(The Center Square) — As the one-year anniversary approaches of the train derailment in East Palestine, Ohio, President Joe Biden says he will soon visit the area to meet with locals and assess the recovery efforts.
The White House has not confirmed when, but said that a trip to the site near the Ohio-Pennsylvania border would be made in February. The derailment of the Norfolk Southern train, just east of the town center, led to a conflagration when officials decided to burn off vinyl chloride, exposing residents and nature to chemical smoke and fumes.
Though Secretary of Transportation Pete Buttigieg and EPA Administration Michael Regan made trips to East Palestine since the accident, Biden hasn’t follow suit. Last March, he vowed to go “at some point.”
“For many, it’s been a year of fear, a year of uncertainty, and a year of change,” Regan said during a Wednesday press call. “We recognize that times have been very challenging.”
The EPA head argued that Biden had mobilized a “whole-of-government” response to hold Norfolk Southern accountable for the disaster, clean up the area and restore the community in East Palestine.
He also made a bold promise.
“The U.S. EPA will continue to stand shoulder-to-shoulder with the East Palestine community until we are certain that every bit of hazardous contamination is gone,” Regan said. “We will not leave until this community is restored and made whole again.”
He hit some highlights: the removal of more than 176,000 tons of contaminated soil from the area, shipped out 43 million gallons of wastewater, and took 45,000 air samples. More than 80 homes and structures have also been cleaned to address potential dust emissions from the derailment, Regan said.
Transportation Secretary Buttigieg argued the derailment wasn’t just a local issue, but a terrible example of what happens when rail safety isn’t prioritized.
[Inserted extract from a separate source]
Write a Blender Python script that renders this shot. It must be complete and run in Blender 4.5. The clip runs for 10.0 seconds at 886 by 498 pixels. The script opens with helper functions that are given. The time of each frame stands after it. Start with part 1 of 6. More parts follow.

“The derailment of that Norfolk Southern train in East Palestine was not only a crisis for the community, but also a wake-up call for the country, making it clear that Congress, industry, and our department could and needed to do more to improve safety,” he said.
He urged Congress to pass the Bipartisan Railroad Safety Act at a time when derailments and preventable incidents are happening “at an unacceptable rate.”
The way state and federal officials have handled the derailment, however, has left locals extremely skeptical — if not hostile — over the last year to grand promises and commitments.
Less than a month after the disaster, residents castigated the “pathetic” official response. They said they were left in the dark by officials and a lack of information and abandoned.
By the end of March, those feelings hadn’t changed much. Though residents gave the benefit of the doubt to the EPA — and felt nothing but utter distrust of Norfolk Southern — they demanded more testing of soil, air and water.
A more proactive approach to rebuilding trust, like contacting residents instead of sending out press releases telling them to call, or giving more credence to the testimony of farmers who saw smoke plumes cover their property, may have helped assuage local cynicism.
When summer arrived, that cynicism remained strong. Dissatisfied locals were still demanding more transparency and testing from government officials rather than reassurances. One academic researcher argued that the EPA had failed to protect residents from the effects of the disaster because the agency didn’t do more testing inside homes that were contaminated.
For the future, the White House emphasized current discussions with residents about what services they want to aid the area’s recovery.
Senior administration officials, though, were mum on any details.
“Those discussions will be part of a long-term monitoring plan that Norfolk Southern will be asked to develop (and) that will be reviewed by all the local, state, and federal partners before it’s approved,” an official said.